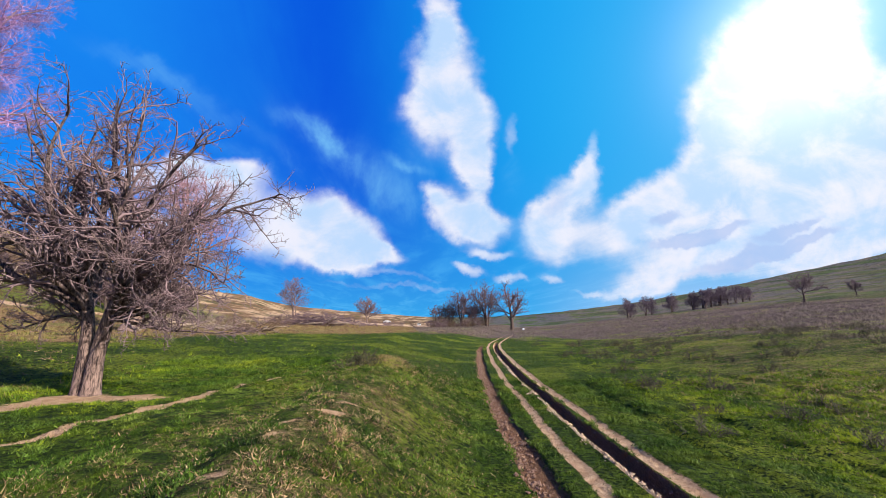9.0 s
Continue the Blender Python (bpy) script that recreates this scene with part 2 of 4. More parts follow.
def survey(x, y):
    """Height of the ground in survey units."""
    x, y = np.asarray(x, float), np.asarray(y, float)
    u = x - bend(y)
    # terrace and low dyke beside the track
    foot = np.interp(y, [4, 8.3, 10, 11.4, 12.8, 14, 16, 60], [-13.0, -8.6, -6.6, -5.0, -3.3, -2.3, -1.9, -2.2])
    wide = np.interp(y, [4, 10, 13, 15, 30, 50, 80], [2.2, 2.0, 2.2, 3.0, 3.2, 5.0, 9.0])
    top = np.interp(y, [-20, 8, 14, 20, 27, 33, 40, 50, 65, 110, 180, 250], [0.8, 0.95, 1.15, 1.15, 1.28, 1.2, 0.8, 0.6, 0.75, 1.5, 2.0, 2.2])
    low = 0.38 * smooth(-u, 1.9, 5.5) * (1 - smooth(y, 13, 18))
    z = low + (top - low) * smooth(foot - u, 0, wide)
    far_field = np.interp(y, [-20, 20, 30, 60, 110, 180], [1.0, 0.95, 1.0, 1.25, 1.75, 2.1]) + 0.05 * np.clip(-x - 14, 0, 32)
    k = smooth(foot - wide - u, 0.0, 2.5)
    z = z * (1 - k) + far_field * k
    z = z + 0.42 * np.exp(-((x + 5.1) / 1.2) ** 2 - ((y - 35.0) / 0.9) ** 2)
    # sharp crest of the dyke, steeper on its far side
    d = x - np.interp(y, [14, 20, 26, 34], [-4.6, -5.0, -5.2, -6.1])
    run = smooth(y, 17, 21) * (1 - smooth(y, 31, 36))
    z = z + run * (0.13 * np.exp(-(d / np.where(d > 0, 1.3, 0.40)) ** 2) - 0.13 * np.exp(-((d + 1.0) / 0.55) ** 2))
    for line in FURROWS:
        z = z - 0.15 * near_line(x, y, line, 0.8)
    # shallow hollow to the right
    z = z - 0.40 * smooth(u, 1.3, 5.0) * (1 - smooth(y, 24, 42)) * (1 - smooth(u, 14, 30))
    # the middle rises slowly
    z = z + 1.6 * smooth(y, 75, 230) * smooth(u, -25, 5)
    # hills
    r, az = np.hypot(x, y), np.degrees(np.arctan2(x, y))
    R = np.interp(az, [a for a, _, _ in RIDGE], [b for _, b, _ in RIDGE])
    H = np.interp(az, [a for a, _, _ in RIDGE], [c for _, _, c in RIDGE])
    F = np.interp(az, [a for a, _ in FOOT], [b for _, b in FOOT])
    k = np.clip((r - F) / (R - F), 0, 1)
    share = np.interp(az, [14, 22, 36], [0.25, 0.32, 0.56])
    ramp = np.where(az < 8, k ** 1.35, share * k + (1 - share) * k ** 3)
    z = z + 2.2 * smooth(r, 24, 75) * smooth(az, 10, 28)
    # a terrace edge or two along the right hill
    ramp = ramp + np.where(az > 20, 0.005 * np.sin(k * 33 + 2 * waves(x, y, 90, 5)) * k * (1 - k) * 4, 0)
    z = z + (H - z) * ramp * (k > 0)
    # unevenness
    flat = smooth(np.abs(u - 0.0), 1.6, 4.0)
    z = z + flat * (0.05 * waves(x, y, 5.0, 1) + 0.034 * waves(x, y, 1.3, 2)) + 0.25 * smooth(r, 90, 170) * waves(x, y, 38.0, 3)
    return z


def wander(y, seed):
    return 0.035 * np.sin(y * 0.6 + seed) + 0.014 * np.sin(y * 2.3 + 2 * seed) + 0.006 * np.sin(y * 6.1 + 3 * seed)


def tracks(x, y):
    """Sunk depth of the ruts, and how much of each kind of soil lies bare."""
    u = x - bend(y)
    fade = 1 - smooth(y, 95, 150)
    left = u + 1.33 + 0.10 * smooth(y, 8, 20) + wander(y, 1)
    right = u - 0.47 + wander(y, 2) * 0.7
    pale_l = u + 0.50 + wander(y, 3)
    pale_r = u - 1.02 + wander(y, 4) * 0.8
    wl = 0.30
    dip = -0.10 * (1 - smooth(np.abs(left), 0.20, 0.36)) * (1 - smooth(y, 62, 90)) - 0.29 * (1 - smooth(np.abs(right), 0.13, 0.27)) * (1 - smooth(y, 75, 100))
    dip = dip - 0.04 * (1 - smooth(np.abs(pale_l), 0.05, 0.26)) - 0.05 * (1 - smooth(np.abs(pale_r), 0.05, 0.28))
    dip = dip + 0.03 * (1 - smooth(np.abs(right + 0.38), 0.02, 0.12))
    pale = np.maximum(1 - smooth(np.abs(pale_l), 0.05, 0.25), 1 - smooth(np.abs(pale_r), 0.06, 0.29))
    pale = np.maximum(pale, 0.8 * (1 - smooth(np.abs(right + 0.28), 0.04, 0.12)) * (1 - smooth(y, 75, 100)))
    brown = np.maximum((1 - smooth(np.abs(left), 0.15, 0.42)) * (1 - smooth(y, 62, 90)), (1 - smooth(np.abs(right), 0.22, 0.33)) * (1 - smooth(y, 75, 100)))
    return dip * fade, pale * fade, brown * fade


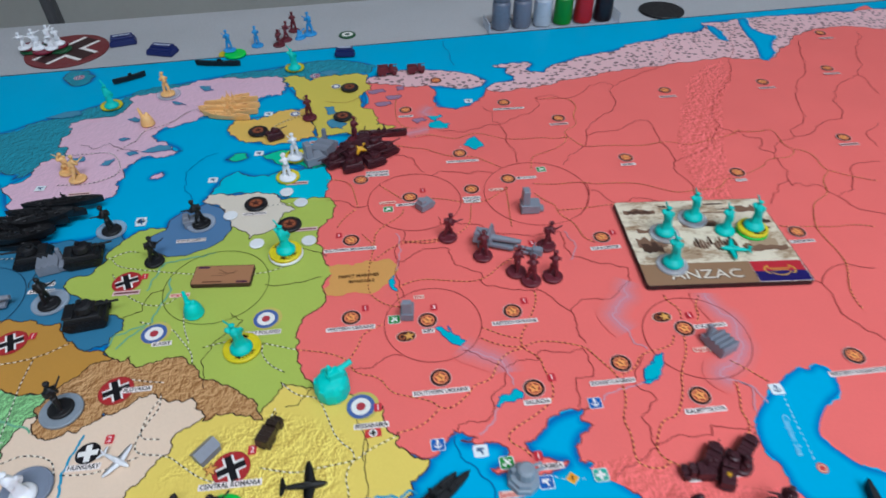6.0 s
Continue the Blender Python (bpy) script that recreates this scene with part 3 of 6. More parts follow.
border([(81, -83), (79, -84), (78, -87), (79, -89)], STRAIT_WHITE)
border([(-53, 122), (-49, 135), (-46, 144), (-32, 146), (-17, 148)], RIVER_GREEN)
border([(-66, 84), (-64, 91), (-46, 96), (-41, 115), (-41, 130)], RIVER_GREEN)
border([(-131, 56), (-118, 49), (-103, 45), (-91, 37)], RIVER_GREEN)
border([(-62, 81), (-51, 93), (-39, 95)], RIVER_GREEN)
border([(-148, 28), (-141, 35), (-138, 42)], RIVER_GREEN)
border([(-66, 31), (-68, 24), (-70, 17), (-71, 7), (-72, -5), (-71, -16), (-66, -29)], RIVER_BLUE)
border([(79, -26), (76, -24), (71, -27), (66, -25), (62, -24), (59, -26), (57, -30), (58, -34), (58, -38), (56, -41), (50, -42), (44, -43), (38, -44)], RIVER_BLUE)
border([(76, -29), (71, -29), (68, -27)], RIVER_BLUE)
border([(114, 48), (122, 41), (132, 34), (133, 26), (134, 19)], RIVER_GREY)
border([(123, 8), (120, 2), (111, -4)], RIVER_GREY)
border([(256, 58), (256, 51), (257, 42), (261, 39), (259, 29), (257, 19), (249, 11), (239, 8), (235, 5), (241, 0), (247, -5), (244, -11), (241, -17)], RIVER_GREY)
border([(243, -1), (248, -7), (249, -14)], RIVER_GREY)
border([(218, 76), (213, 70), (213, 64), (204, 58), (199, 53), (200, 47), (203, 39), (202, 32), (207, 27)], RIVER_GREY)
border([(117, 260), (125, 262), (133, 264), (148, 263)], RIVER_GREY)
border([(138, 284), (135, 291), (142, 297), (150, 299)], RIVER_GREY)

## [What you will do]
In your copy, repeat each record exactly and include no pictures.

## [Full solution]
9.0 s
Continue the Blender Python (bpy) script that recreates this scene with part 2 of 4. More parts follow.
def survey(x, y):
    """Height of the ground in survey units."""
    x, y = np.asarray(x, float), np.asarray(y, float)
    u = x - bend(y)
    # terrace and low dyke beside the track
    foot = np.interp(y, [4, 8.3, 10, 11.4, 12.8, 14, 16, 60], [-13.0, -8.6, -6.6, -5.0, -3.3, -2.3, -1.9, -2.2])
    wide = np.interp(y, [4, 10, 13, 15, 30, 50, 80], [2.2, 2.0, 2.2, 3.0, 3.2, 5.0, 9.0])
    top = np.interp(y, [-20, 8, 14, 20, 27, 33, 40, 50, 65, 110, 180, 250], [0.8, 0.95, 1.15, 1.15, 1.28, 1.2, 0.8, 0.6, 0.75, 1.5, 2.0, 2.2])
    low = 0.38 * smooth(-u, 1.9, 5.5) * (1 - smooth(y, 13, 18))
    z = low + (top - low) * smooth(foot - u, 0, wide)
    far_field = np.interp(y, [-20, 20, 30, 60, 110, 180], [1.0, 0.95, 1.0, 1.25, 1.75, 2.1]) + 0.05 * np.clip(-x - 14, 0, 32)
    k = smooth(foot - wide - u, 0.0, 2.5)
    z = z * (1 - k) + far_field * k
    z = z + 0.42 * np.exp(-((x + 5.1) / 1.2) ** 2 - ((y - 35.0) / 0.9) ** 2)
    # sharp crest of the dyke, steeper on its far side
    d = x - np.interp(y, [14, 20, 26, 34], [-4.6, -5.0, -5.2, -6.1])
    run = smooth(y, 17, 21) * (1 - smooth(y, 31, 36))
    z = z + run * (0.13 * np.exp(-(d / np.where(d > 0, 1.3, 0.40)) ** 2) - 0.13 * np.exp(-((d + 1.0) / 0.55) ** 2))
    for line in FURROWS:
        z = z - 0.15 * near_line(x, y, line, 0.8)
    # shallow hollow to the right
    z = z - 0.40 * smooth(u, 1.3, 5.0) * (1 - smooth(y, 24, 42)) * (1 - smooth(u, 14, 30))
    # the middle rises slowly
    z = z + 1.6 * smooth(y, 75, 230) * smooth(u, -25, 5)
    # hills
    r, az = np.hypot(x, y), np.degrees(np.arctan2(x, y))
    R = np.interp(az, [a for a, _, _ in RIDGE], [b for _, b, _ in RIDGE])
    H = np.interp(az, [a for a, _, _ in RIDGE], [c for _, _, c in RIDGE])
    F = np.interp(az, [a for a, _ in FOOT], [b for _, b in FOOT])
    k = np.clip((r - F) / (R - F), 0, 1)
    share = np.interp(az, [14, 22, 36], [0.25, 0.32, 0.56])
    ramp = np.where(az < 8, k ** 1.35, share * k + (1 - share) * k ** 3)
    z = z + 2.2 * smooth(r, 24, 75) * smooth(az, 10, 28)
    # a terrace edge or two along the right hill
    ramp = ramp + np.where(az > 20, 0.005 * np.sin(k * 33 + 2 * waves(x, y, 90, 5)) * k * (1 - k) * 4, 0)
    z = z + (H - z) * ramp * (k > 0)
    # unevenness
    flat = smooth(np.abs(u - 0.0), 1.6, 4.0)
    z = z + flat * (0.05 * waves(x, y, 5.0, 1) + 0.034 * waves(x, y, 1.3, 2)) + 0.25 * smooth(r, 90, 170) * waves(x, y, 38.0, 3)
    return z


def wander(y, seed):
    return 0.035 * np.sin(y * 0.6 + seed) + 0.014 * np.sin(y * 2.3 + 2 * seed) + 0.006 * np.sin(y * 6.1 + 3 * seed)


def tracks(x, y):
    """Sunk depth of the ruts, and how much of each kind of soil lies bare."""
    u = x - bend(y)
    fade = 1 - smooth(y, 95, 150)
    left = u + 1.33 + 0.10 * smooth(y, 8, 20) + wander(y, 1)
    right = u - 0.47 + wander(y, 2) * 0.7
    pale_l = u + 0.50 + wander(y, 3)
    pale_r = u - 1.02 + wander(y, 4) * 0.8
    wl = 0.30
    dip = -0.10 * (1 - smooth(np.abs(left), 0.20, 0.36)) * (1 - smooth(y, 62, 90)) - 0.29 * (1 - smooth(np.abs(right), 0.13, 0.27)) * (1 - smooth(y, 75, 100))
    dip = dip - 0.04 * (1 - smooth(np.abs(pale_l), 0.05, 0.26)) - 0.05 * (1 - smooth(np.abs(pale_r), 0.05, 0.28))
    dip = dip + 0.03 * (1 - smooth(np.abs(right + 0.38), 0.02, 0.12))
    pale = np.maximum(1 - smooth(np.abs(pale_l), 0.05, 0.25), 1 - smooth(np.abs(pale_r), 0.06, 0.29))
    pale = np.maximum(pale, 0.8 * (1 - smooth(np.abs(right + 0.28), 0.04, 0.12)) * (1 - smooth(y, 75, 100)))
    brown = np.maximum((1 - smooth(np.abs(left), 0.15, 0.42)) * (1 - smooth(y, 62, 90)), (1 - smooth(np.abs(right), 0.22, 0.33)) * (1 - smooth(y, 75, 100)))
    return dip * fade, pale * fade, brown * fade


6.0 s
Continue the Blender Python (bpy) script that recreates this scene with part 3 of 6. More parts follow.
border([(81, -83), (79, -84), (78, -87), (79, -89)], STRAIT_WHITE)
border([(-53, 122), (-49, 135), (-46, 144), (-32, 146), (-17, 148)], RIVER_GREEN)
border([(-66, 84), (-64, 91), (-46, 96), (-41, 115), (-41, 130)], RIVER_GREEN)
border([(-131, 56), (-118, 49), (-103, 45), (-91, 37)], RIVER_GREEN)
border([(-62, 81), (-51, 93), (-39, 95)], RIVER_GREEN)
border([(-148, 28), (-141, 35), (-138, 42)], RIVER_GREEN)
border([(-66, 31), (-68, 24), (-70, 17), (-71, 7), (-72, -5), (-71, -16), (-66, -29)], RIVER_BLUE)
border([(79, -26), (76, -24), (71, -27), (66, -25), (62, -24), (59, -26), (57, -30), (58, -34), (58, -38), (56, -41), (50, -42), (44, -43), (38, -44)], RIVER_BLUE)
border([(76, -29), (71, -29), (68, -27)], RIVER_BLUE)
border([(114, 48), (122, 41), (132, 34), (133, 26), (134, 19)], RIVER_GREY)
border([(123, 8), (120, 2), (111, -4)], RIVER_GREY)
border([(256, 58), (256, 51), (257, 42), (261, 39), (259, 29), (257, 19), (249, 11), (239, 8), (235, 5), (241, 0), (247, -5), (244, -11), (241, -17)], RIVER_GREY)
border([(243, -1), (248, -7), (249, -14)], RIVER_GREY)
border([(218, 76), (213, 70), (213, 64), (204, 58), (199, 53), (200, 47), (203, 39), (202, 32), (207, 27)], RIVER_GREY)
border([(117, 260), (125, 262), (133, 264), (148, 263)], RIVER_GREY)
border([(138, 284), (135, 291), (142, 297), (150, 299)], RIVER_GREY)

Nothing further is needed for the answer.